Another way of describing this is when you go shopping for clothes. You don’t start talking around clothes shops, randomly looking at everything and seeing what catches your fancy. For a start, you generally ignore shops that cater for the opposite sex. You focus on those shops that have the type of clothes you are looking for, be that formal, casual, sportswear or whatever. You go to those that are in your price range, and then you probably do another sort on those shops that generally have clothes that you like. That means that in the couple of hours you have, you get to see the maximum number of choices of clothes that are going to be what you are looking for. You go narrow first, and then widen and deepen your search to maximise your choices.

I didn’t do this because in my initial assessment, I thought any business would do for me.
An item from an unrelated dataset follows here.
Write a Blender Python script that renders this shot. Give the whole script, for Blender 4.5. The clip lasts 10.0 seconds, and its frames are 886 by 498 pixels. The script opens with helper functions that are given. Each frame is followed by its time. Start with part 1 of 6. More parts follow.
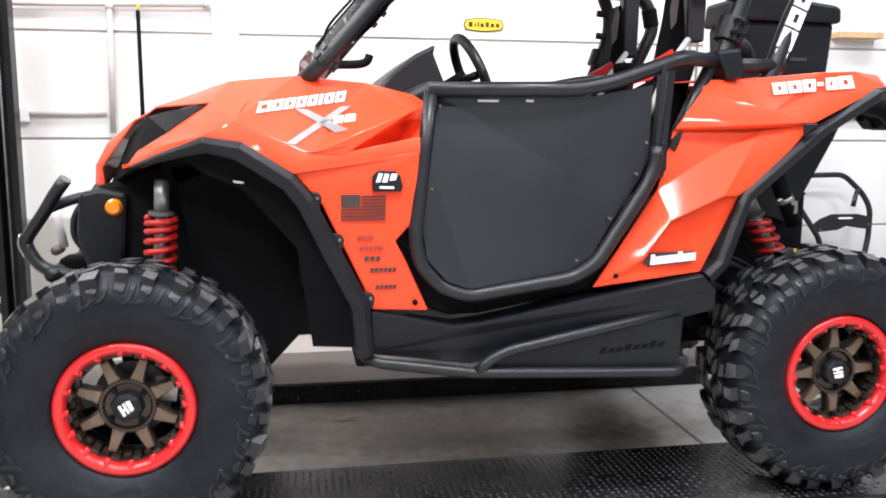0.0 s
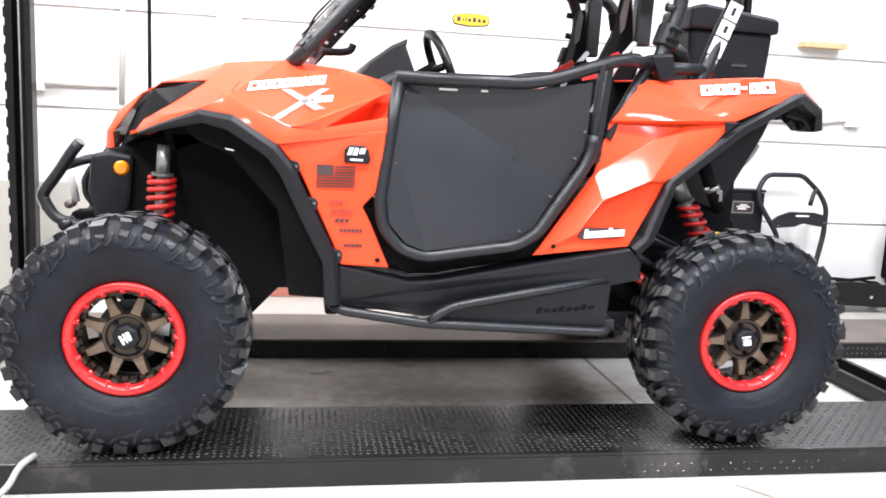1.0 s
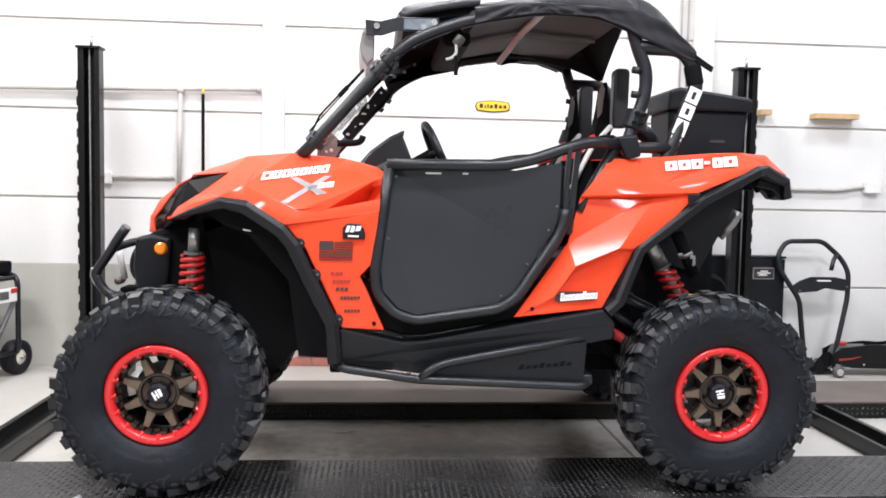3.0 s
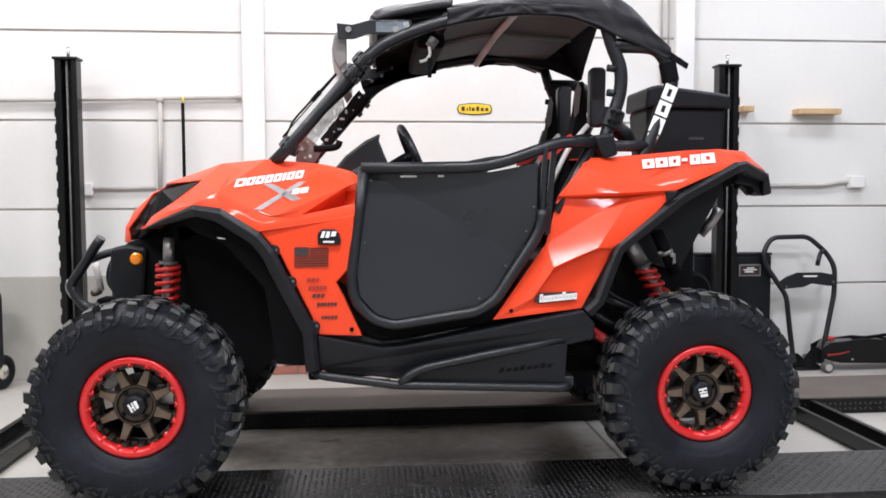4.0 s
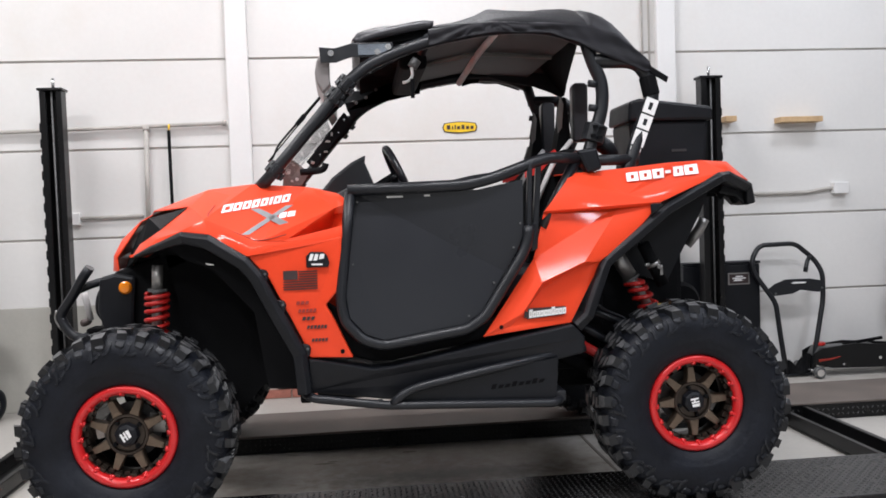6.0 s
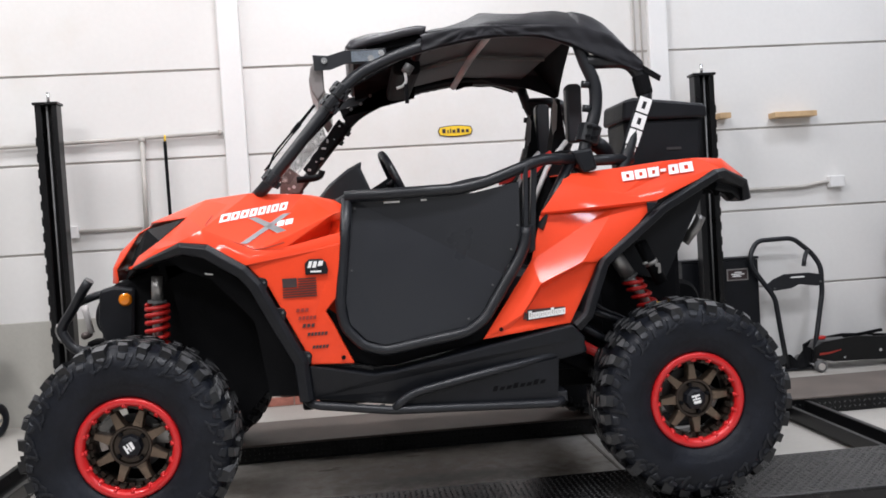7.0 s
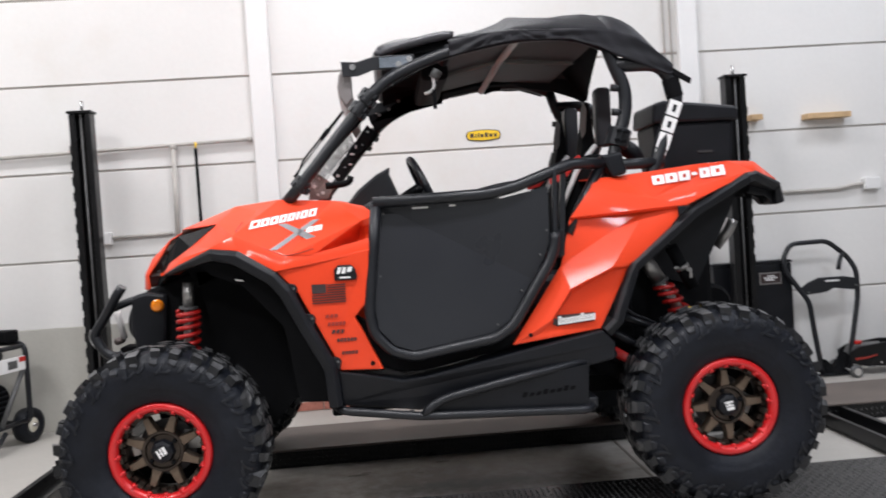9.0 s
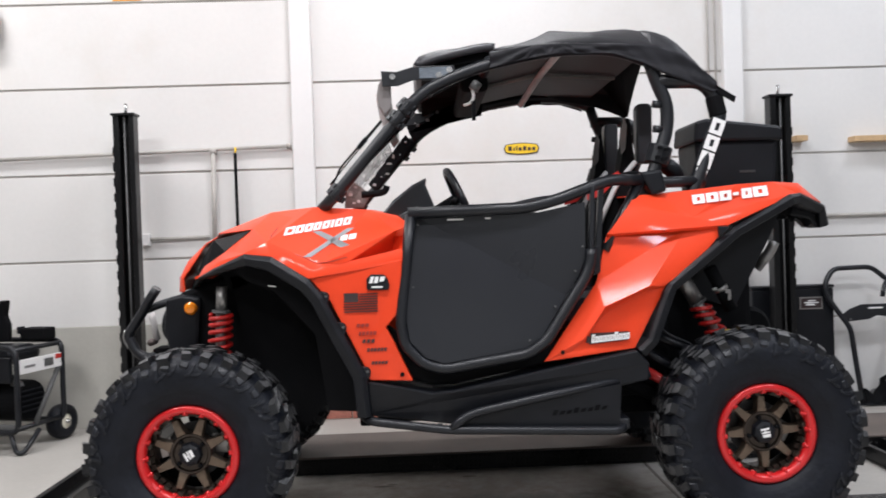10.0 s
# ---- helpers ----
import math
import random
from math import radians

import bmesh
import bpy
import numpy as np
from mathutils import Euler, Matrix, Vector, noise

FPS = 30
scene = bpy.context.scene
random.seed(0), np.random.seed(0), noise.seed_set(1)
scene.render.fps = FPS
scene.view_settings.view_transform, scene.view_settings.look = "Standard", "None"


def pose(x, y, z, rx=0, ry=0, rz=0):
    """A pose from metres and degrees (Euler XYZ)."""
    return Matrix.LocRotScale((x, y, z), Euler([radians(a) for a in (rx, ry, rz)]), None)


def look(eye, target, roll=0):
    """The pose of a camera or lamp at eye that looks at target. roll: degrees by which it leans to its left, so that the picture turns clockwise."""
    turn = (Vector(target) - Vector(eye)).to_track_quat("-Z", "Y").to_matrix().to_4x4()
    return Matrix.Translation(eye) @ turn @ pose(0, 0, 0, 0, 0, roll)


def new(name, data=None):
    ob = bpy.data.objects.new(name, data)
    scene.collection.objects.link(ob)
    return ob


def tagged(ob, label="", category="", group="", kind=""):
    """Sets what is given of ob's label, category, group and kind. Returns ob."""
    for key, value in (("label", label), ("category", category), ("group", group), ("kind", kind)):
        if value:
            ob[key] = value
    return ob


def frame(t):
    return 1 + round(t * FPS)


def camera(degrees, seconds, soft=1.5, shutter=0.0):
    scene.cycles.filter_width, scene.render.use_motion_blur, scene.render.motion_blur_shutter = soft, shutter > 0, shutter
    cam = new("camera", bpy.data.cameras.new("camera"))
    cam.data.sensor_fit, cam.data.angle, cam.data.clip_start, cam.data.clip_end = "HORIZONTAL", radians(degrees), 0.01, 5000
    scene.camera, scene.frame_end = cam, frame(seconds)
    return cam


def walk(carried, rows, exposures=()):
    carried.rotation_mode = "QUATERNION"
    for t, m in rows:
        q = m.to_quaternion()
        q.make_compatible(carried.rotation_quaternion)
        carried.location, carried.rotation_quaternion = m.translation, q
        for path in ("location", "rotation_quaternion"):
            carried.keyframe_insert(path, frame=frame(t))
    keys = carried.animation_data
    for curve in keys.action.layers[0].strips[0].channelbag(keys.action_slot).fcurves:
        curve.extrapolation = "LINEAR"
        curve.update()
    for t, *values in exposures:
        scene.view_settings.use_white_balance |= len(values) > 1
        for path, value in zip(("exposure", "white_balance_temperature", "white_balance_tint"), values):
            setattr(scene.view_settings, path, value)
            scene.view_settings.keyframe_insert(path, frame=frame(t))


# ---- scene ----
cam = camera(56.3, 10.0, soft=1.7, shutter=0.5)
PATH = [
    (0, (-0.596, -2.265, 1.24), (-0.252, -0.316, 0.95), 0.3),
    (0.5, (-0.599, -2.502, 1.223), (-0.256, -0.556, 0.917), 2.5),
    (1, (-0.528, -2.665, 1.225), (-0.186, -0.72, 0.911), 2.9),
    (1.5, (-0.39, -2.78, 1.213), (-0.281, -0.803, 0.931), -0.4),
    (2, (-0.36, -2.948, 1.226), (-0.251, -0.967, 0.97), 0.6),
    (2.5, (-0.334, -3.06, 1.239), (-0.168, -1.074, 1.073), 1.2),
    (2.7, (-0.31, -3.068, 1.243), (-0.147, -1.08, 1.098), 1.3),
    (4, (-0.209, -3.043, 1.235), (-0.031, -1.055, 1.112), -0.2),
    (4.5, (-0.204, -3.05, 1.244), (-0.014, -1.061, 1.155), -0.2),
    (5, (-0.201, -3.055, 1.243), (-0.007, -1.066, 1.169), -0.7),
    (5.5, (-0.199, -3.054, 1.238), (-0.002, -1.066, 1.155), -1.4),
    (7, (-0.194, -3.068, 1.24), (0.008, -1.08, 1.168), -3.5),
    (7.5, (-0.193, -3.065, 1.239), (0.005, -1.076, 1.158), -4.5),
    (8, (-0.192, -3.064, 1.241), (-0.004, -1.075, 1.153), -4.9),
    (8.5, (-0.193, -3.064, 1.243), (-0.005, -1.075, 1.156), -4.7),
    (9, (-0.195, -3.061, 1.247), (-0.06, -1.066, 1.188), -3.8),
    (9.5, (-0.212, -3.048, 1.246), (-0.216, -1.048, 1.218), -2.5),
    (10, (-0.191, -3.036, 1.249), (-0.138, -1.037, 1.222), -1.9),
]
EXPOSURES = [(0.0, 0.62), (0.5, 0.98), (1.0, 1.13), (1.5, 1.32), (2.0, 1.08), (2.5, 0.78), (2.7, 0.62), (3.8, 0.06), (4.5, -0.12), (5.5, -0.27), (10.0, -0.3)]
walk(cam, [(t, look(eye, target, roll)) for t, eye, target, roll in PATH], EXPOSURES)

# ---- light ----
world = bpy.data.worlds.new("world")
scene.world = world
world.use_nodes = True
world.node_tree.nodes["Background"].inputs["Color"].default_value = (0.9, 0.95, 1.0, 1)
world.node_tree.nodes["Background"].inputs["Strength"].default_value = 0.15


def area_lamp(name, eye, target, sx, sy, power, colour):
    data = bpy.data.lights.new(name, "AREA")
    data.shape, data.size, data.size_y, data.energy, data.color = "RECTANGLE", sx, sy, power, colour
    ob = new(name, data)
    ob.matrix_world = look(eye, target)
    return ob


ROOM_X0, ROOM_X1, ROOM_Y0, ROOM_Y1, ROOM_H = -5.0, 6.5, -10.0, 2.8, 4.6
LAMP_POWER = {-1.6: 132, 1.3: 94, -5.0: 150}
LAMP_ROWS = [(-3.2, -1.6), (0.1, -1.6), (3.4, -1.6), (-3.2, 1.3), (0.1, 1.3), (3.4, 1.3), (-1.5, -5.0), (2.5, -5.0)]
LAMP_TONE = ((0.985, 0.982, 1.02), (0.977, 0.982, 1.03), (0.93, 0.98, 1.1))
for lx, ly in LAMP_ROWS:
    area_lamp("ceiling_lamp_light", (lx, ly, ROOM_H - 0.16), (lx, ly, 0), 1.3, 0.55, LAMP_POWER[ly] * (0.6 if lx > 3 else 1.2 if lx < -3 and ly < 0 else 0.8 if lx < -3 else 1.0), LAMP_TONE[(lx > -1) + (lx > 2)])
# the doorway behind the camera is unseen; its daylight is an assumed fill
area_lamp("assumed_doorway_light", (1.2, ROOM_Y0 + 0.2, 1.9), (1.2, 0, 1.2), 3.6, 2.8, 35, (0.93, 0.97, 1.0))


# ---- materials ----
def material(name, colour, rough=0.5, metal=0.0, vary=0.12, scale=6.0, fine=60.0, bump=0.1, coat=0.0, stain=None, stain_at=0.62, spread=0.1, random_tint=0.0, spec=0.5, blots=()):
    """Two scales of variation: broad patches and fine grain, with a matching relief."""
    m = bpy.data.materials.new(name)
    m.use_nodes = True
    nt = m.node_tree
    N, L = nt.nodes, nt.links
    p = N["Principled BSDF"]
    p.inputs["Metallic"].default_value = metal
    p.inputs["Specular IOR Level"].default_value = spec
    if coat:
        p.inputs["Coat Weight"].default_value = coat
        p.inputs["Coat Roughness"].default_value = 0.075
    geo = N.new("ShaderNodeNewGeometry")
    broad = N.new("ShaderNodeTexNoise")
    broad.inputs["Scale"].default_value, broad.inputs["Detail"].default_value = scale, 5
    L.new(geo.outputs["Position"], broad.inputs["Vector"])
    grain = N.new("ShaderNodeTexNoise")
    grain.inputs["Scale"].default_value, grain.inputs["Detail"].default_value = fine, 3
    L.new(geo.outputs["Position"], grain.inputs["Vector"])
    add = N.new("ShaderNodeMath")
    add.operation = "MULTIPLY_ADD"
    L.new(grain.outputs["Fac"], add.inputs[0])
    add.inputs[1].default_value = 0.4
    L.new(broad.outputs["Fac"], add.inputs[2])
    ramp = N.new("ShaderNodeValToRGB")
    ramp.color_ramp.elements[0].position, ramp.color_ramp.elements[1].position = 0.45, 0.95
    ramp.color_ramp.elements[0].color = (*[min(1, c * (1 - vary)) for c in colour], 1)
    ramp.color_ramp.elements[1].color = (*[min(1, c * (1 + vary)) for c in colour], 1)
    L.new(add.outputs[0], ramp.inputs["Fac"])
    out = ramp.outputs["Color"]
    if stain:
        big = N.new("ShaderNodeTexNoise")
        big.inputs["Scale"].default_value, big.inputs["Detail"].default_value, big.inputs["Roughness"].default_value = scale * 0.4, 8, 0.65
        L.new(geo.outputs["Position"], big.inputs["Vector"])
        mask = N.new("ShaderNodeMapRange")
        mask.inputs["From Min"].default_value, mask.inputs["From Max"].default_value = stain_at, stain_at + spread
        L.new(big.outputs["Fac"], mask.inputs["Value"])
        mix = N.new("ShaderNodeMix")
        mix.data_type = "RGBA"
        L.new(mask.outputs["Result"], mix.inputs["Factor"])
        L.new(out, mix.inputs["A"])
        mix.inputs["B"].default_value = (*stain, 1)
        out = mix.outputs["Result"]
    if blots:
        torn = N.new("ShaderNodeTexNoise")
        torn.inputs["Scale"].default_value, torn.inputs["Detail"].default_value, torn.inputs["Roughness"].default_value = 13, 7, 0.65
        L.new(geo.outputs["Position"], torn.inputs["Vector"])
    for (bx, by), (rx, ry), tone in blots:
        # ragged, fading patches: soaked-in oil stains, and grime that carries painted shade
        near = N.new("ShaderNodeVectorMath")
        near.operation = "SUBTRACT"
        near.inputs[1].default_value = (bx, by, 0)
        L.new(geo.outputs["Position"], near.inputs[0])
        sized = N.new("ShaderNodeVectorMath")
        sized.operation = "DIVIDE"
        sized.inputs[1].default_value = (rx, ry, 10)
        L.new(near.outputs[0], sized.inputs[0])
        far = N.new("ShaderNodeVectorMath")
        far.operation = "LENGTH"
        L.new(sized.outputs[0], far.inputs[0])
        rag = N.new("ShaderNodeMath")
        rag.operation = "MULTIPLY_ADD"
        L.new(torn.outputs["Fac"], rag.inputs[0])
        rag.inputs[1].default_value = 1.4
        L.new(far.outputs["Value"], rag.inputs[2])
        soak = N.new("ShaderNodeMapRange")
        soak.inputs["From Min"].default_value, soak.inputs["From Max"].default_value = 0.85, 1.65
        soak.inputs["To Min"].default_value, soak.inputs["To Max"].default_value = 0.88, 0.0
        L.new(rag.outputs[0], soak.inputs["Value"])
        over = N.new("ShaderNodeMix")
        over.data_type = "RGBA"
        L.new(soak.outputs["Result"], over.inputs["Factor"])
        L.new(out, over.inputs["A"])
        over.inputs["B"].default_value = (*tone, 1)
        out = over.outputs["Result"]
    if random_tint:
        info = N.new("ShaderNodeObjectInfo")
        hsv = N.new("ShaderNodeHueSaturation")
        rng = N.new("ShaderNodeMapRange")
        rng.inputs["To Min"].default_value, rng.inputs["To Max"].default_value = 1 - random_tint, 1 + random_tint
        L.new(info.outputs["Random"], rng.inputs["Value"])
        L.new(rng.outputs["Result"], hsv.inputs["Value"])
        L.new(out, hsv.inputs["Color"])
        out = hsv.outputs["Color"]
    L.new(out, p.inputs["Base Color"])
    rr = N.new("ShaderNodeMapRange")
    rr.inputs["To Min"].default_value, rr.inputs["To Max"].default_value = max(0.02, rough - 0.08), min(1, rough + 0.08)
    L.new(broad.outputs["Fac"], rr.inputs["Value"])
    L.new(rr.outputs["Result"], p.inputs["Roughness"])
    if bump:
        bp = N.new("ShaderNodeBump")
        bp.inputs["Strength"].default_value, bp.inputs["Distance"].default_value = bump, 0.004
        L.new(grain.outputs["Fac"], bp.inputs["Height"])
        L.new(bp.outputs["Normal"], p.inputs["Normal"])
    return m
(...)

It might sound like arrogance that I assumed that I could run any business, based on my corporate experience. I prefer to think of it as naivety and inexperience. On the Mothership, I often dealt with what I was given and hadn’t exercised that choice before. There was a natural filter in place that I didn’t notice, that the business had narrowed down the options for me.

Creating and running your own business is an intensely personal thing and you have to start with yourself, your interests and passions, your motivations and your purpose. Taking an approach that is detached, rational and analytical, as you did on the Mothership, may seem like the right approach but is, in fact, exactly wrong. Counter-intuitively, you should start with what stirs your emotions and follow that path. Your head has a role to play but not until much later on. It is your heart you must listen to first.